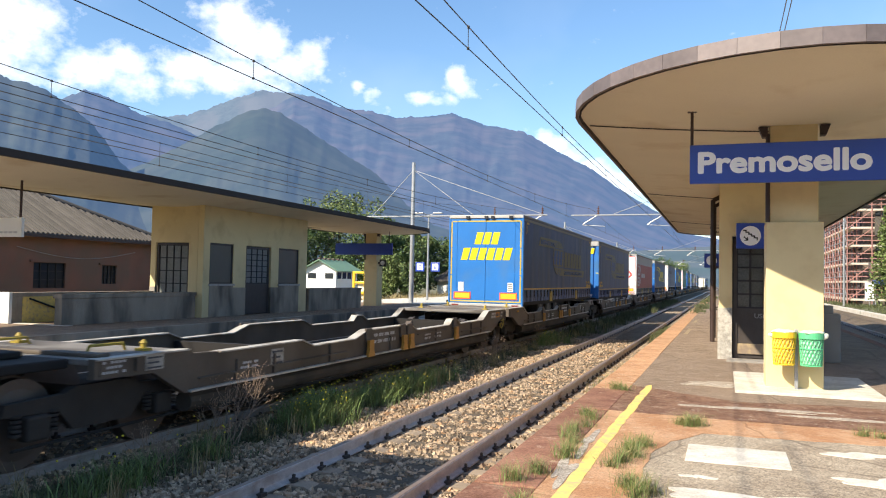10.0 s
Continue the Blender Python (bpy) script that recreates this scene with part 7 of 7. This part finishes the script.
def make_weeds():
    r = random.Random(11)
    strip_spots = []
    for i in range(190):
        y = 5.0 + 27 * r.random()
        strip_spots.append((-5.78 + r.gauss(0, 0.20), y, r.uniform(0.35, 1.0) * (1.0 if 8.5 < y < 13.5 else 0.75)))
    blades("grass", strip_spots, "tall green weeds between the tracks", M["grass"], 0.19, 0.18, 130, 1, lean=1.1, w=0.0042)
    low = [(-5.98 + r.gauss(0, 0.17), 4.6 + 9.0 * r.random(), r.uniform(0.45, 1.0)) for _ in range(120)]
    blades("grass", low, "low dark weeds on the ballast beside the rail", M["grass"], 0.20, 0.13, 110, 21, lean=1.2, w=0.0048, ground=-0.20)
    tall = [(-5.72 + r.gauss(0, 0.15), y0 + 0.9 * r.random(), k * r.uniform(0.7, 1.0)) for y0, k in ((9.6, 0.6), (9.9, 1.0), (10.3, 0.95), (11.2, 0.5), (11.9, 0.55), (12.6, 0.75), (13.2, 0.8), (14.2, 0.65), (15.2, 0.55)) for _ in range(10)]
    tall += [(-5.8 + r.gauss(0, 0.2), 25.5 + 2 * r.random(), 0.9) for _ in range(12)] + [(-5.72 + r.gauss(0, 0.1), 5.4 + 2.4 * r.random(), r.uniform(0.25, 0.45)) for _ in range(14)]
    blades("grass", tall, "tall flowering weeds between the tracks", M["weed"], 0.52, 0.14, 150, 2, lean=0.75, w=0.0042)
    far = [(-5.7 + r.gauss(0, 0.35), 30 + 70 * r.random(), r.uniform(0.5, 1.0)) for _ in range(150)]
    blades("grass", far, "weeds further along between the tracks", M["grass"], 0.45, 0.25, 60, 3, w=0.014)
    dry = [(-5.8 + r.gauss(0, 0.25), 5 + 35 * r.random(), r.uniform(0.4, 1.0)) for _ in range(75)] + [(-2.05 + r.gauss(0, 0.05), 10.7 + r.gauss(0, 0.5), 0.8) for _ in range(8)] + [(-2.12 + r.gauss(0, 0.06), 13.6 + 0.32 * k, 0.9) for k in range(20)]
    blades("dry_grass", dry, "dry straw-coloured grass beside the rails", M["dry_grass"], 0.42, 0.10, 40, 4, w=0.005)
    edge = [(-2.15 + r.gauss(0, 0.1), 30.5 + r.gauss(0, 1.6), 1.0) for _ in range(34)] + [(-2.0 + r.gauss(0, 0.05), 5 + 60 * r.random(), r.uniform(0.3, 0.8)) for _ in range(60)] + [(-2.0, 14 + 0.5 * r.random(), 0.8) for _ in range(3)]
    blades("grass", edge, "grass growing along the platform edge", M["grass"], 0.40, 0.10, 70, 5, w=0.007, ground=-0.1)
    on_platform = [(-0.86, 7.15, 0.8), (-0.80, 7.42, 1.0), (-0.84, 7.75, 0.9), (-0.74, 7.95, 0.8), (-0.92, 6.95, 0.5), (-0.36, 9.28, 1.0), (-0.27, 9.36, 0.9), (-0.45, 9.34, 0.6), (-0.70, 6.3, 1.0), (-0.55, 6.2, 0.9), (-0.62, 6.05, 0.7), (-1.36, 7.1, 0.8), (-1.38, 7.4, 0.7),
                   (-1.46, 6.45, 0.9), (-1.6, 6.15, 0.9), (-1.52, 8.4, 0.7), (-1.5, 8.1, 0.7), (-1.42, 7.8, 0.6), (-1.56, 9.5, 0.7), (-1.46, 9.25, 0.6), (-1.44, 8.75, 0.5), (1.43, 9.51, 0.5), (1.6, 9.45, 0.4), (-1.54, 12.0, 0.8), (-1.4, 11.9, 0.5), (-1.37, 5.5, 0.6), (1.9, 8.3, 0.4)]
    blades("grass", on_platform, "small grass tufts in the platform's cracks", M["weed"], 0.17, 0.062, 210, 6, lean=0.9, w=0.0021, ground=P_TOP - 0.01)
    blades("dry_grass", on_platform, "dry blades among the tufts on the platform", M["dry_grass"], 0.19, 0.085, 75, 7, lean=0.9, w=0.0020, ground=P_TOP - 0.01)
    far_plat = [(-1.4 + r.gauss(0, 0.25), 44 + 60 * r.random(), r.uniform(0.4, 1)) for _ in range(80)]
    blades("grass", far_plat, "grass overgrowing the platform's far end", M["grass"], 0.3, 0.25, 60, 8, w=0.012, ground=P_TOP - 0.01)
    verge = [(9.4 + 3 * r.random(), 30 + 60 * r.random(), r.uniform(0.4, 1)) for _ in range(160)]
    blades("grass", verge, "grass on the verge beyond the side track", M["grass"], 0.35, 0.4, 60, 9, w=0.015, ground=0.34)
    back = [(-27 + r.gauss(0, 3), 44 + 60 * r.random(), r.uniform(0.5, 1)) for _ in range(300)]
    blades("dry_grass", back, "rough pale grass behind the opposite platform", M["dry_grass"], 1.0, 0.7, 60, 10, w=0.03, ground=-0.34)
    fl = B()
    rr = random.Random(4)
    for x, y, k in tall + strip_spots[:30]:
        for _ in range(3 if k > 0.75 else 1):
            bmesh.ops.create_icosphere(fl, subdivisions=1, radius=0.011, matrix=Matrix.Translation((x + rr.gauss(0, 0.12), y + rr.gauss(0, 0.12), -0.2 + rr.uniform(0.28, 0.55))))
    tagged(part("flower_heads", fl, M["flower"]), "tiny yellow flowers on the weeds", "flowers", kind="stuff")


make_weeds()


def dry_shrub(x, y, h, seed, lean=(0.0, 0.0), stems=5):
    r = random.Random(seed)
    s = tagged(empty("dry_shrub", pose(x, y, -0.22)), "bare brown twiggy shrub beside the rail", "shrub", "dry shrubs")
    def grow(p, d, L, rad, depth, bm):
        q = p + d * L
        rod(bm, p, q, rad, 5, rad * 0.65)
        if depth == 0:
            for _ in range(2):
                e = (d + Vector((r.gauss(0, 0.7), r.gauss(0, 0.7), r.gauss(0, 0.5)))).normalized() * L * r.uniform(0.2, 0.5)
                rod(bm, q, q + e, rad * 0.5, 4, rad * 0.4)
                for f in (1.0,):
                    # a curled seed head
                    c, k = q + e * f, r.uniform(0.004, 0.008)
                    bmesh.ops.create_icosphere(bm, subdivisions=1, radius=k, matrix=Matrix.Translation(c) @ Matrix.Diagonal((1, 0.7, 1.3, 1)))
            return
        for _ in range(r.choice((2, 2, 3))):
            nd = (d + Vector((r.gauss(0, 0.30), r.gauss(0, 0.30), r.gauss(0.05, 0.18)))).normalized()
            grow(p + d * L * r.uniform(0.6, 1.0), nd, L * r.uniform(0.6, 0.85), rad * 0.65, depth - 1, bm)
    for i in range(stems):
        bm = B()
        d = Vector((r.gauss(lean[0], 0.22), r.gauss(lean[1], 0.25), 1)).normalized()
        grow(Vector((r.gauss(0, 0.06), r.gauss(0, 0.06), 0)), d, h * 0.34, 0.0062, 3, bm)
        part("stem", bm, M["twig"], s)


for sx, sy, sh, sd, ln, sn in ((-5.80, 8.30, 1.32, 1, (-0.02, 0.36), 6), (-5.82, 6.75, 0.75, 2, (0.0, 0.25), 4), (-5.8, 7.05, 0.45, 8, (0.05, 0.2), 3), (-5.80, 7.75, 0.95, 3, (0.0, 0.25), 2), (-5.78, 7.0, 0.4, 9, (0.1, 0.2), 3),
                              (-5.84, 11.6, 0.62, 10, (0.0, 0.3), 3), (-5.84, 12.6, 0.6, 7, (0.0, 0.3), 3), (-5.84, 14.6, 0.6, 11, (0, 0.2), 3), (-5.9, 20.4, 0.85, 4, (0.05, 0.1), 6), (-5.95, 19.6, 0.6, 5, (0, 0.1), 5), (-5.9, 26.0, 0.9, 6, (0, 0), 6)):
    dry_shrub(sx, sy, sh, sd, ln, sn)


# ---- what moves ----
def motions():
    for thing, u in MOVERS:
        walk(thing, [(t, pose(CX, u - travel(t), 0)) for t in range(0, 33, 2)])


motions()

───

*Given request:* Where does the word "part" appear in the listing? List each line that holds it.

*Finished exercise:*
Continue the Blender Python (bpy) script that recreates this scene with part 7 of 7. This part finishes the script.
    tagged(part("flower_heads", fl, M["flower"]), "tiny yellow flowers on the weeds", "flowers", kind="stuff")
        part("stem", bm, M["twig"], s)